The request » Transcribe only the lines of the listing below from the one holding "carried.location, carried.rotation_quaternion = m.translation, q" through the one holding "scene.view_settings.use_white_balance |= len(values)", inclusive, without any change.

Data excerpt »

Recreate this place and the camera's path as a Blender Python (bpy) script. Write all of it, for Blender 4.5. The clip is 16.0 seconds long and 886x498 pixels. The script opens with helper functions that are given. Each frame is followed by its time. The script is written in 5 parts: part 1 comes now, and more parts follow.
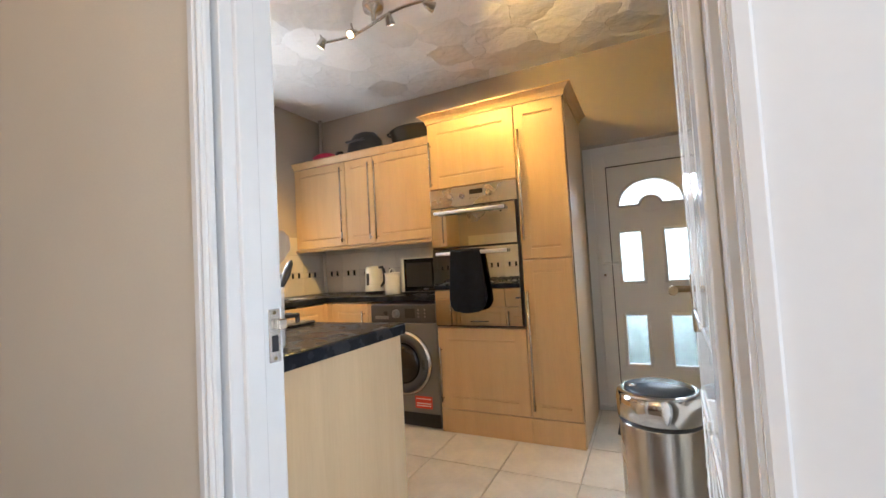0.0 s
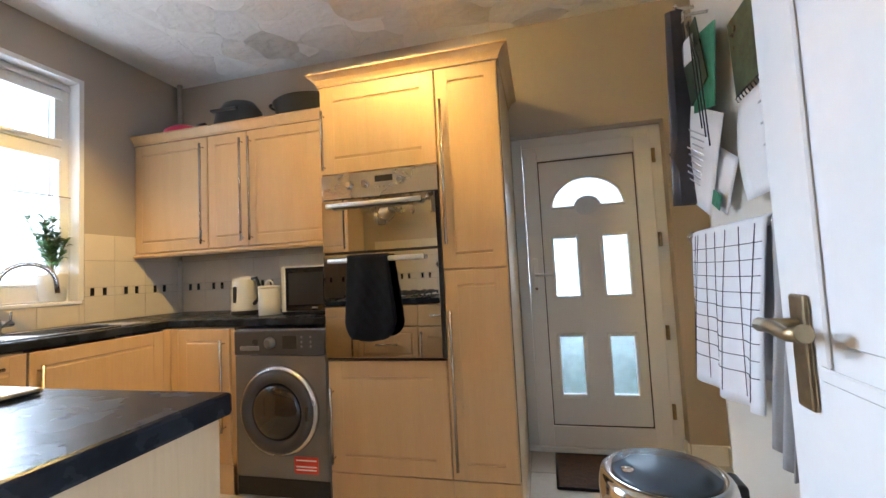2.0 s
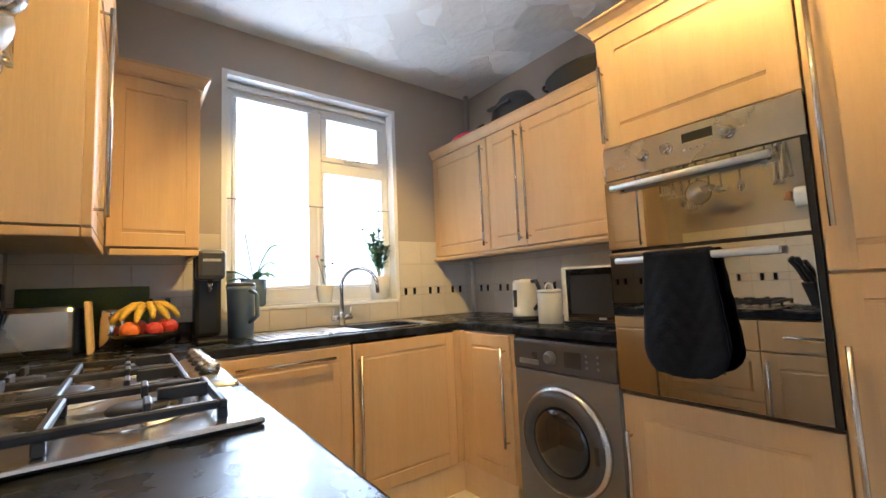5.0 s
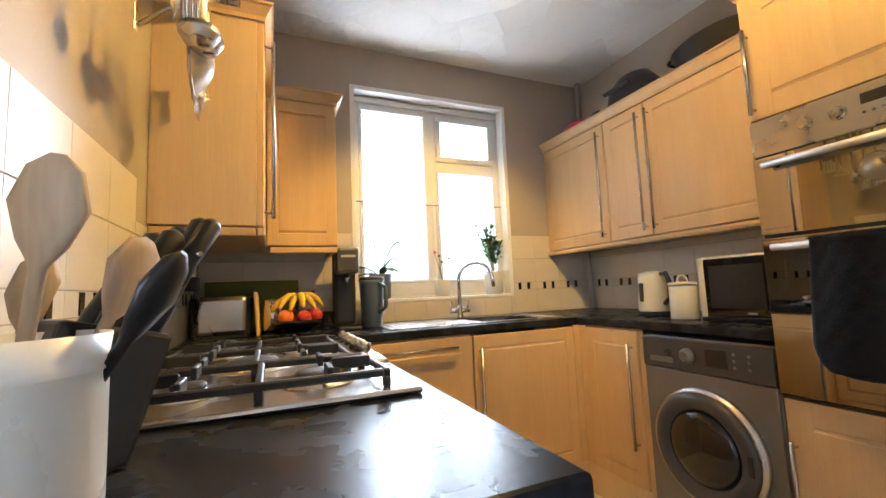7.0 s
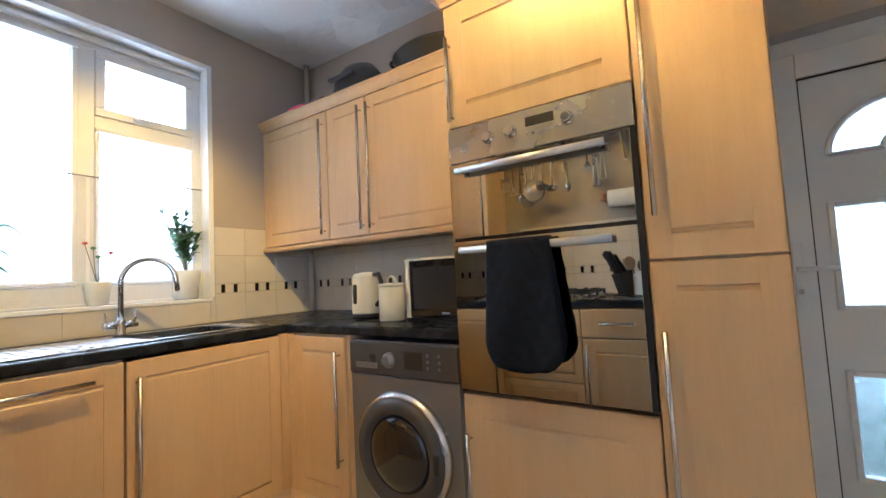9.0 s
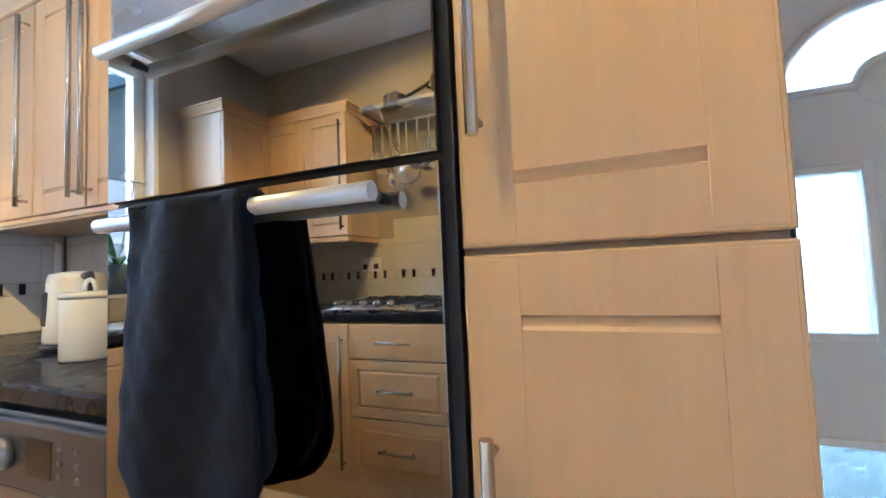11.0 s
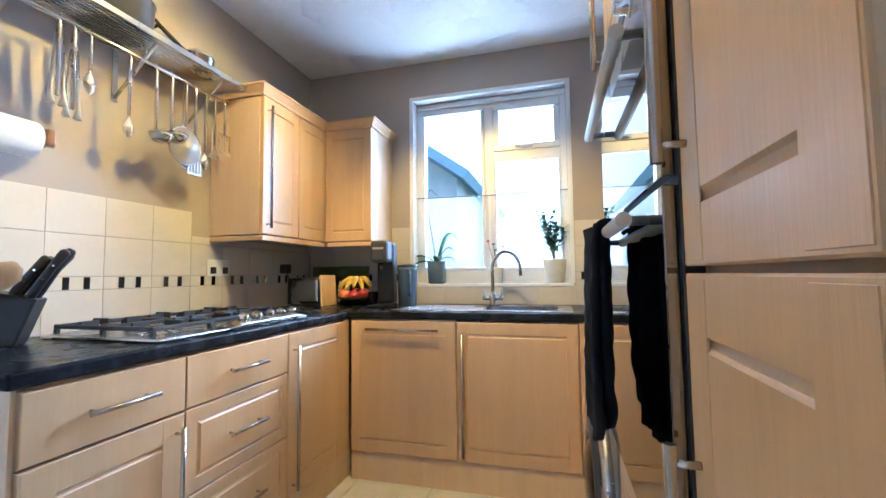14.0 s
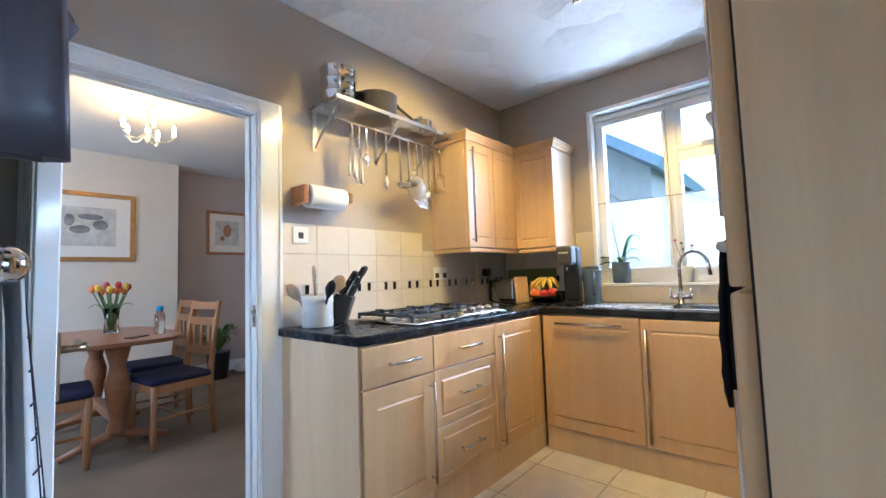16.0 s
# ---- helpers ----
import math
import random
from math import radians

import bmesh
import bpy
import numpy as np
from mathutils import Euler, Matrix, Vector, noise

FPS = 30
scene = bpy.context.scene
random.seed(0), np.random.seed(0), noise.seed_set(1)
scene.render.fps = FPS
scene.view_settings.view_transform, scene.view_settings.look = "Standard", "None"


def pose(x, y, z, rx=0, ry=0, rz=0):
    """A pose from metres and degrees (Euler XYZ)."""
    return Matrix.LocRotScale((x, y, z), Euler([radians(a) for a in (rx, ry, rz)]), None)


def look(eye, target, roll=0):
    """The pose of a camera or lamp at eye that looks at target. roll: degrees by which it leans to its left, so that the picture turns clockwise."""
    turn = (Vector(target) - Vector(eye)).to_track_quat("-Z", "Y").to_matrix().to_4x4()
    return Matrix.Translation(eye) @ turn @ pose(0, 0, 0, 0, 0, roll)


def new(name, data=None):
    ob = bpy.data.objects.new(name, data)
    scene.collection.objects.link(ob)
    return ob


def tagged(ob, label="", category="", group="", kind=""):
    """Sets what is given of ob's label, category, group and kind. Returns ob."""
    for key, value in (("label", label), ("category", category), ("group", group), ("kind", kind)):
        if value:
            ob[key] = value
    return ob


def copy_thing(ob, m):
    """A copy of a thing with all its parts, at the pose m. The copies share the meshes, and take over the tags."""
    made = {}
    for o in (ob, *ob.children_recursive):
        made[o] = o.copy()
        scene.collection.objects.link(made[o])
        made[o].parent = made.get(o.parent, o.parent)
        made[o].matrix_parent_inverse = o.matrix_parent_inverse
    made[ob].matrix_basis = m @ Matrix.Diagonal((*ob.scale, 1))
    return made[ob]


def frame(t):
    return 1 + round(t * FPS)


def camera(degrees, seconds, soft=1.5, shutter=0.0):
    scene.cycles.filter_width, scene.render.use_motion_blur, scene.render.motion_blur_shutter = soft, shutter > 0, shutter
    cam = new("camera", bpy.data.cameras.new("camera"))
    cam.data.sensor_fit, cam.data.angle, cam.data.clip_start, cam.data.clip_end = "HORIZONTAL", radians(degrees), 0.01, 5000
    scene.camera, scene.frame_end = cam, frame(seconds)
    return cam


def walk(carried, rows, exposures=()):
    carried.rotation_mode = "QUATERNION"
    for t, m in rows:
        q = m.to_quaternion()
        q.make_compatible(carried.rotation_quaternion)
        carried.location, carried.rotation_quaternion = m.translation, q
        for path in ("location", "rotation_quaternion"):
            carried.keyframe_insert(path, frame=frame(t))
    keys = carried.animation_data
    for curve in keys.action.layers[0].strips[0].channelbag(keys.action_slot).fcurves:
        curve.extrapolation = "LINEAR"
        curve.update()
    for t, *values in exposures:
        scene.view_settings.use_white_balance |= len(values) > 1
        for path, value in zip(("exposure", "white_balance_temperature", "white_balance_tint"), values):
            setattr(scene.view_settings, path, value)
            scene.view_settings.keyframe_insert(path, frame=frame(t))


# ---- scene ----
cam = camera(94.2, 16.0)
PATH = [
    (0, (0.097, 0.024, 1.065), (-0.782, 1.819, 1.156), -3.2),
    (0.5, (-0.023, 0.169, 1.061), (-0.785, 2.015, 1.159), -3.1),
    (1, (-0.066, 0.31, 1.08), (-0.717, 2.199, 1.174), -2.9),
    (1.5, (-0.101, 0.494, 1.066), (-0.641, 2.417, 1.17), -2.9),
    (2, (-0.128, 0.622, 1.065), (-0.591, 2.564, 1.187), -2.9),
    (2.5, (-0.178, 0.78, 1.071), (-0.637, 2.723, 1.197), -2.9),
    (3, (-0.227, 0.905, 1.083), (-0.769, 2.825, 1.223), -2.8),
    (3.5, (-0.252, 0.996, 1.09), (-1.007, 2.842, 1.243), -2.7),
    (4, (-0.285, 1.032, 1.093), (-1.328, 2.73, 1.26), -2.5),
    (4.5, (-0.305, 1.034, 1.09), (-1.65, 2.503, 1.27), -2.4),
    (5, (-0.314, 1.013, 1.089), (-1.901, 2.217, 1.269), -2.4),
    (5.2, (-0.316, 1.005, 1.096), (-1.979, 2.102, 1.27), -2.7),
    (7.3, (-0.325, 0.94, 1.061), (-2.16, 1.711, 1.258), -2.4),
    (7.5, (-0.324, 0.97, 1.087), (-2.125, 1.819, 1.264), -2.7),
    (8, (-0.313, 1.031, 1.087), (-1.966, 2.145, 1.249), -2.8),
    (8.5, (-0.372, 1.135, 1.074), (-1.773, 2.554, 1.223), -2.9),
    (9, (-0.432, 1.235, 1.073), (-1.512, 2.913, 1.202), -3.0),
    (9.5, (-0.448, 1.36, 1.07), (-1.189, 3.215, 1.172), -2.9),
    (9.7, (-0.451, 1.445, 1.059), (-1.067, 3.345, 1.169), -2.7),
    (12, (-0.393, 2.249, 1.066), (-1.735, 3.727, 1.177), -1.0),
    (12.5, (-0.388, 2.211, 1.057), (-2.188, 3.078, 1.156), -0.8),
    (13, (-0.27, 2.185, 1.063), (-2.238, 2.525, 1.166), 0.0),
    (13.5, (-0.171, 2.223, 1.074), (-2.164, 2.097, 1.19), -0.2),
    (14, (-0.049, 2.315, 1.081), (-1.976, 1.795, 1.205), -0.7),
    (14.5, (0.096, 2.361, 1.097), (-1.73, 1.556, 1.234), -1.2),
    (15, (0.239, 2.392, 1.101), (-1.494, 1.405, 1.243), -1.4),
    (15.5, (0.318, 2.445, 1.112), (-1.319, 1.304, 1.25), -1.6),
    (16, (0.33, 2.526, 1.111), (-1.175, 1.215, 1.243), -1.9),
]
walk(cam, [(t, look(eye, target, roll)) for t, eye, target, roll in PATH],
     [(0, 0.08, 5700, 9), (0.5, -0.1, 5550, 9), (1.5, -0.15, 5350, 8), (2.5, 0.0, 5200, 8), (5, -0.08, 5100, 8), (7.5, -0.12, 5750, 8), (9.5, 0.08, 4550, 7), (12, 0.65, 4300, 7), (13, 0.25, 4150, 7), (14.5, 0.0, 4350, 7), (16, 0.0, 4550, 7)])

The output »
        carried.location, carried.rotation_quaternion = m.translation, q
        for path in ("location", "rotation_quaternion"):
            carried.keyframe_insert(path, frame=frame(t))
    keys = carried.animation_data
    for curve in keys.action.layers[0].strips[0].channelbag(keys.action_slot).fcurves:
        curve.extrapolation = "LINEAR"
        curve.update()
    for t, *values in exposures:
        scene.view_settings.use_white_balance |= len(values) > 1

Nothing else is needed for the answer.